A short life of the author
Chuck Klosterman (b. 1972) was born on 5 June 1972 in Breckenridge, Minnesota, and grew up in Wyndmere, North Dakota (population 500). He studied journalism at the University of North Dakota. He worked as a newspaper reporter in Fargo and Akron before becoming a freelance writer for Spin, Esquire, GQ, and the New York Times Magazine, where he served as the Ethicist columnist.
Life and Career
Fargo Rock City (2001) — a memoir about growing up on heavy metal (Mötley Crüe, Def Leppard, Guns N’ Roses) in rural North Dakota — established his method: deeply personal, analytically rigorous, and committed to the proposition that the culture people actually consume matters as much as the culture they’re supposed to consume.
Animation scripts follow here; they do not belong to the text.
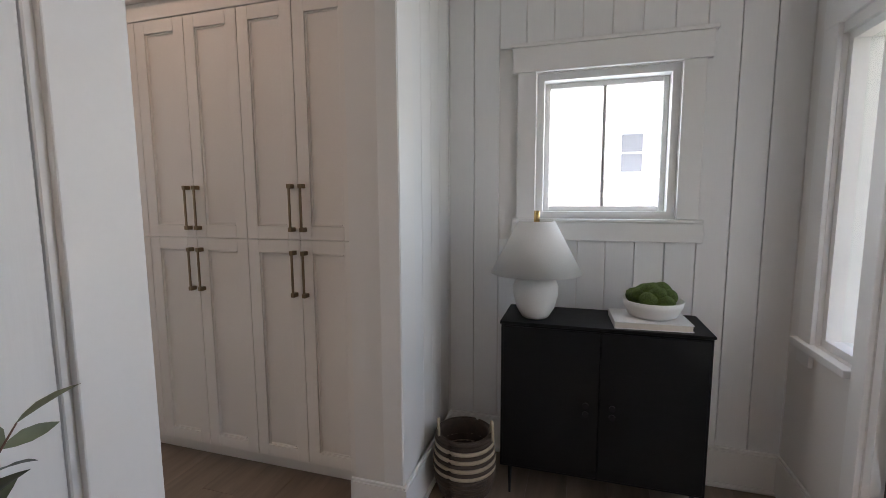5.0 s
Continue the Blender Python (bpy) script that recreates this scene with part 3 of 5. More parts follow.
# foyer window
fw = thing("window_5", "small white window with one vertical bar", "window", kind="structure")
bm = B()
for y0, y1, z0, z1 in ((0.17, 0.205, 1.30, 2.03), (0.795, 0.83, 1.30, 2.03), (0.205, 0.795, 1.995, 2.03), (0.205, 0.795, 1.30, 1.335)):
    box(bm, 2.285, 2.43, y0, y1, z0, z1)
part("window_frame", bm, M['trim'], fw)
bm = B()
for y0, y1, z0, z1 in ((0.205, 0.232, 1.335, 1.995), (0.768, 0.795, 1.335, 1.995), (0.232, 0.768, 1.968, 1.995), (0.232, 0.768, 1.335, 1.362)):
    box(bm, 2.36, 2.39, y0, y1, z0, z1, 0.003, 1)
sash = part("sash", bm, M['trim'], fw)
part("muntin", box(B(), 2.365, 2.385, 0.492, 0.508, 1.362, 1.968), M['greycloth'], sash)
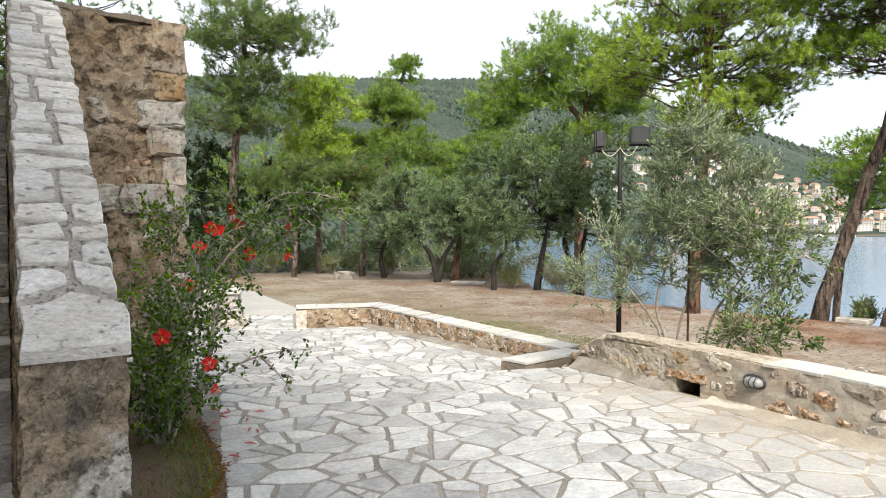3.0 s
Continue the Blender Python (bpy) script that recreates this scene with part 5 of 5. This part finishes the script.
# the young olive behind the boundary wall, tied to a stake
olive([[(4.33, 6.16, G0), (4.3, 6.18, 0.25), (4.22, 6.25, 0.7), (4.38, 6.15, 1.4), (4.5, 6.05, 2.3)], [(4.36, 6.12, G0), (4.42, 6.12, 0.45), (4.6, 5.98, 1.1), (4.7, 5.85, 1.9)], [(4.3, 6.2, 0.3), (4.0, 6.4, 0.8), (3.7, 6.6, 1.15)]],
      [((4.5, 6.04, 1.62), (0.48, 0.48, 0.82), 64), ((4.55, 5.95, 2.35), (0.24, 0.24, 0.4), 14), ((4.8, 5.7, 1.6), (0.45, 0.45, 0.55), 26), ((3.78, 6.55, 1.1), (0.42, 0.42, 0.42), 12), ((4.1, 6.35, 1.05), (0.4, 0.4, 0.4), 10)],
      0.022, 220, "young silvery olive tree with several stems tied to a stake", OLIVE_PALE, 185, 0.052, 0.017, 0.36, BARK_GREY, "olive_sapling", "olive tree", "young olives", -0.9, 0.6, 0.9)
olive([[(4.54, 5.92, G0), (4.6, 5.85, 0.5), (4.85, 5.6, 1.1), (4.95, 5.5, 1.7)], [(4.58, 5.86, G0), (4.72, 5.6, 0.5), (4.95, 5.35, 0.9)]],
      [((4.92, 5.5, 1.15), (0.42, 0.42, 0.55), 34), ((4.88, 5.4, 0.5), (0.45, 0.45, 0.26), 16)],
      0.018, 221, "young dark green olive shoots leaning over the wall", OLIVE_YOUNG, 150, 0.046, 0.02, 0.28, BARK_GREY, "olive_sapling", "olive tree", "young olives", -0.9, 0.7, 0.3)
stake = thing("stake", "thin dark stake beside the young olive", "stake")
piece("rod", *tube([(4.47, 6.05, G0 - 0.1), (4.48, 6.05, 1.4)], [0.012, 0.012], 8), RUST, stake)

bare_bush((12.7, 7.9), 0.85, 0.95, 301, "leafless twiggy bush on the bank edge")
bare_bush((15.2, 2.9), 0.6, 0.9, 302, "thin half-bare bush on the bank edge", 5)
bare_bush((12.0, 10.9), 0.3, 0.5, 303, "small leafy shrub by a pine trunk", 12)
bare_bush((12.2, 9.9), 0.2, 0.35, 304, "small green shoot at a trunk's foot", 10)
bare_bush((13.6, 6.8), 0.25, 0.35, 305, "low scrub beside the stone slab", 9)
bare_bush((14.9, 3.6), 0.45, 0.4, 306, "dry low scrub on the bank", 20)
for k in range(26):
    az_, r_ = radians(-6 + 27.5 * (k + 0.5) / 26), (30.5, 33.5, 37.0)[k % 3] if k < 21 else 26.5
    bx, by = r_ * math.sin(az_), r_ * math.cos(az_)
    hgt = (1.1, 1.5, 1.8)[k % 3]
    bz = float(land(np.array(bx), np.array(by)))
    olive([[(bx, by, bz), (bx, by, bz + hgt * 0.6)]], [((bx, by, bz + hgt * 0.55), (1.5, 1.2, hgt * 0.6), 14)], 0.06, 500 + k, "grey-green thicket behind the lawn", SHRUB if k % 3 == 1 else OLIVE, 130, 0.11, 0.045, 0.5, BARK_GREY, "shrub", "shrub", "thicket behind the lawn")
for k, (x, y) in enumerate(((7.5, 20.0), (2.2, 28.4), (-0.3, 29.5), (4.6, 27.5), (6.9, 24.5), (10.3, 17.6), (8.7, 18.8), (3.2, 29.5), (1.2, 31.0), (-2.2, 30.5))):
    bare_bush((x, y), 0.5 + 0.06 * k % 0.4, 0.8 + 0.1 * (k % 4), 310 + k, "green scrub at the lawn's end", 11)


# ---- hibiscus by the parapet ----
def flower(c, aim, seed, size=0.045):
    g = np.random.default_rng(seed)
    a = unit(np.array(aim, float))
    s = unit(np.cross(a, (0.2, 0.1, 1.0)))
    t = np.cross(a, s)
    chunks = []
    for k in range(5):
        p = 2 * math.pi * k / 5 + g.uniform(-0.15, 0.15)
        o = s * math.cos(p) + t * math.sin(p)
        w = np.cross(a, o)
        v = [c + o * 0.004, c + o * size * 0.5 + w * size * 0.38 + a * size * 0.15, c + o * size * 1.0 + w * size * 0.42 + a * size * g.uniform(0.0, 0.25), c + o * size * 1.12 + a * size * 0.05,
             c + o * size * 1.0 - w * size * 0.42 + a * size * g.uniform(0.0, 0.25), c + o * size * 0.5 - w * size * 0.38 + a * size * 0.15, c + o * size * 0.6 + a * size * 0.02]
        chunks.append((v, [(0, 1, 6), (1, 2, 6), (2, 3, 6), (3, 4, 6), (4, 5, 6), (5, 0, 6)]))
    return join(chunks), tube([c, c + a * size * 0.9, c + a * size * 1.5], [0.003, 0.0025, 0.005], 6)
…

Sex, Drugs, and Cocoa Puffs: A Low Culture Manifesto (2003) — eighteen essays on topics including The Real World, Pamela Anderson, The Sims, cereal, and the impossibility of authentic conversation — became a cult classic and a defining text of millennial cultural criticism.
Killing Yourself to Live (2005) was a road-trip memoir structured around visiting sites of rock star deaths. Chuck Klosterman IV (2006) and Eating the Dinosaur (2009) continued the essay collections. But What If We’re Wrong? (2016) — about the limits of contemporary certainty — was his most philosophical book.
The Nineties (2022) — a cultural history of the 1990s arguing that the decade was the last era before the internet permanently changed how culture functions — was a #1 New York Times bestseller.
Major Works and Themes
Klosterman writes about popular culture with the seriousness of a philosopher and the voice of a smart friend who has thought about KISS longer than you have. His central argument — that pop culture shapes consciousness more than we admit — has proven prescient.
Key Works
- Sex, Drugs, and Cocoa Puffs (2003)
- The Nineties (2022)
- But What If We’re Wrong? (2016)
Collecting Klosterman
Fargo Rock City (2001, Scribner) brings $20–$60. Sex, Drugs, and Cocoa Puffs (2003, Scribner) brings $15–$40.